Request:
Exclude images, then output the remaining data verbatim.

Data:

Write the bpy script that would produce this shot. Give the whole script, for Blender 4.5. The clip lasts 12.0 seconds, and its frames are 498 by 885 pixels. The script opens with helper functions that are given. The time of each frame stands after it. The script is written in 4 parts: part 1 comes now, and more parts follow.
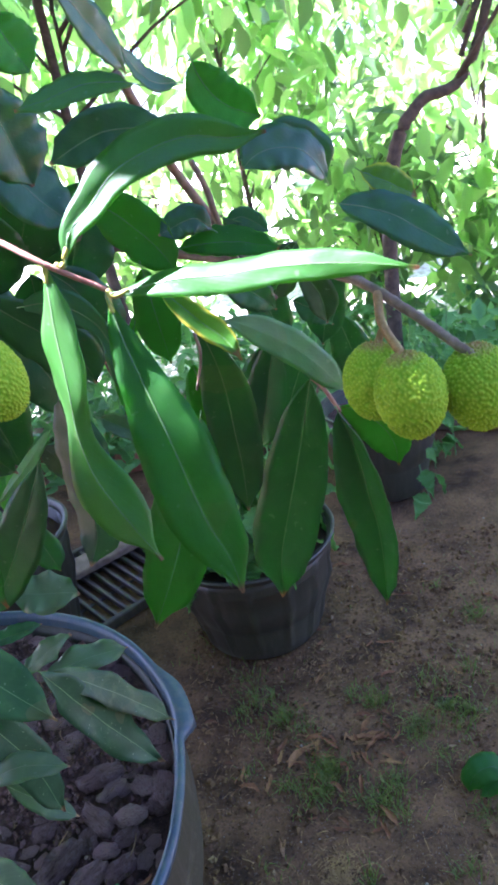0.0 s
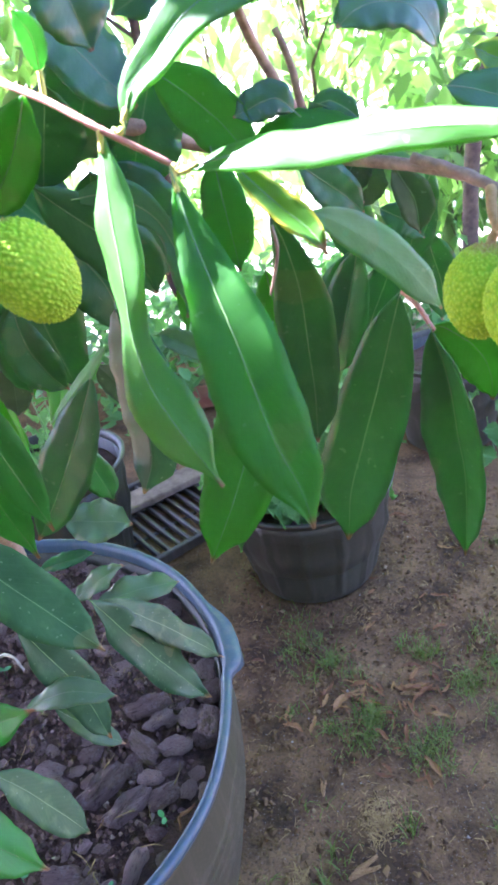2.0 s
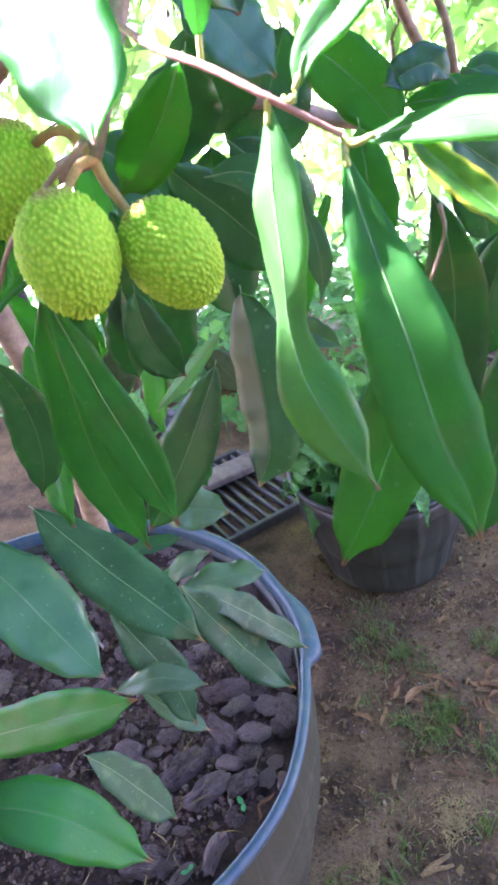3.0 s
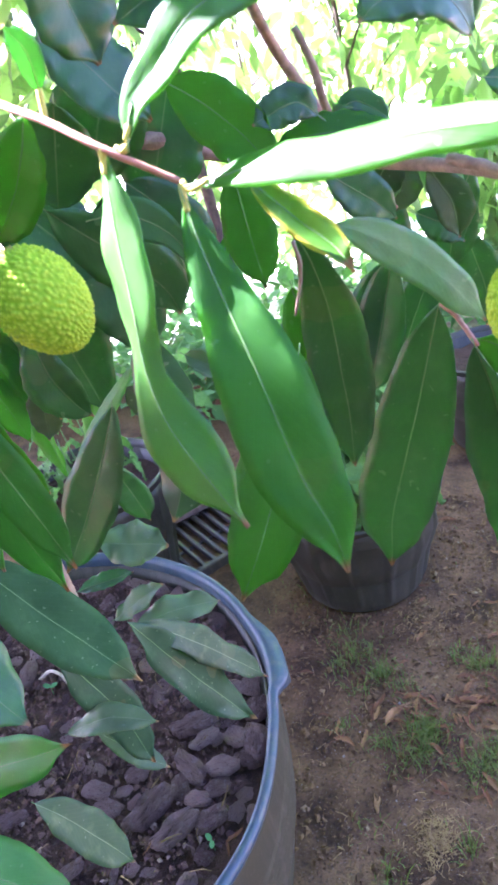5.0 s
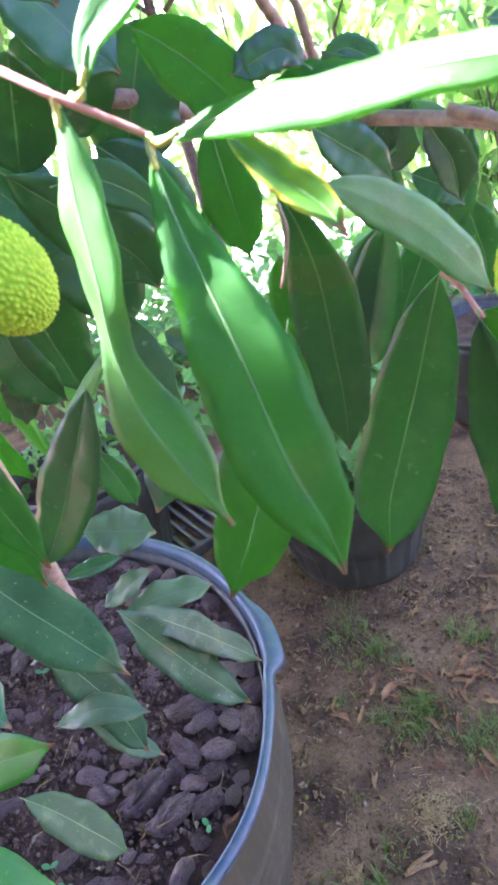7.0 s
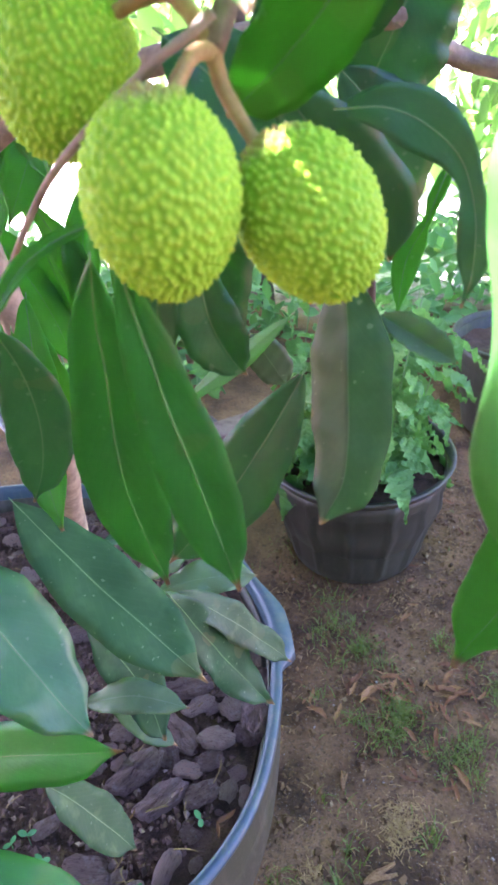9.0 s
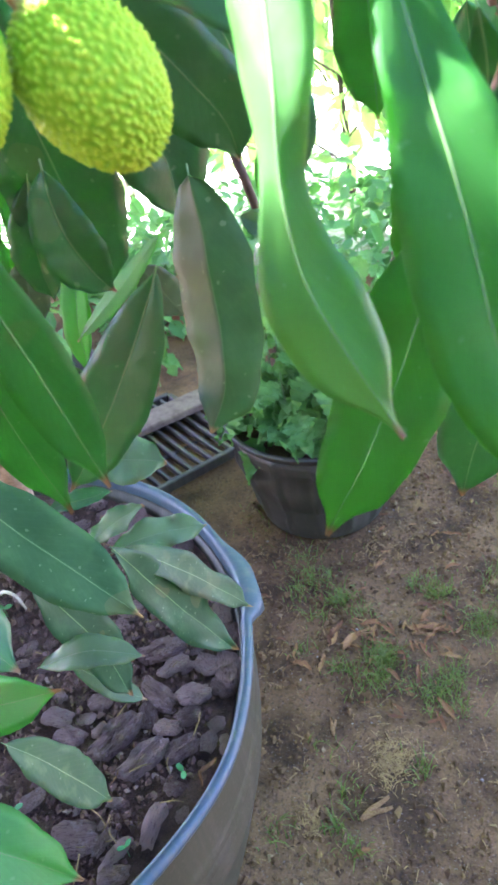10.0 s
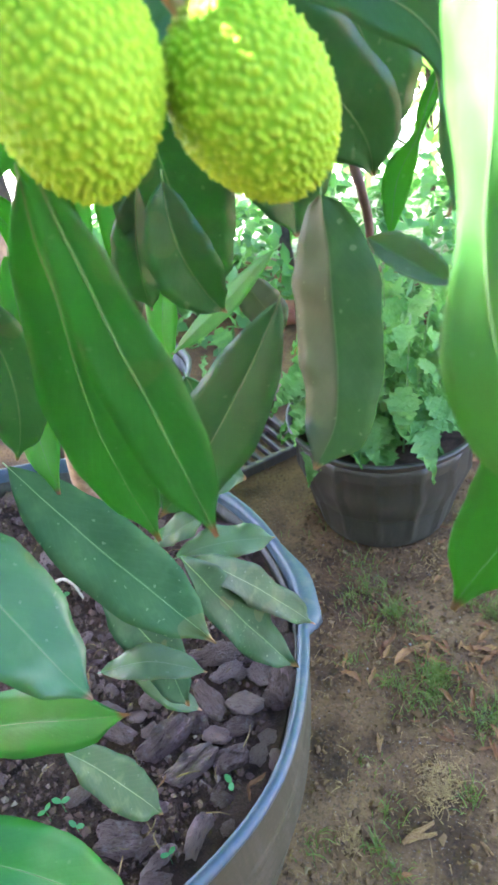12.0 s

Full answer:
Write the bpy script that would produce this shot. Give the whole script, for Blender 4.5. The clip lasts 12.0 seconds, and its frames are 498 by 885 pixels. The script opens with helper functions that are given. The time of each frame stands after it. The script is written in 4 parts: part 1 comes now, and more parts follow.
0.0 s
2.0 s
3.0 s
5.0 s
7.0 s
9.0 s
10.0 s
12.0 s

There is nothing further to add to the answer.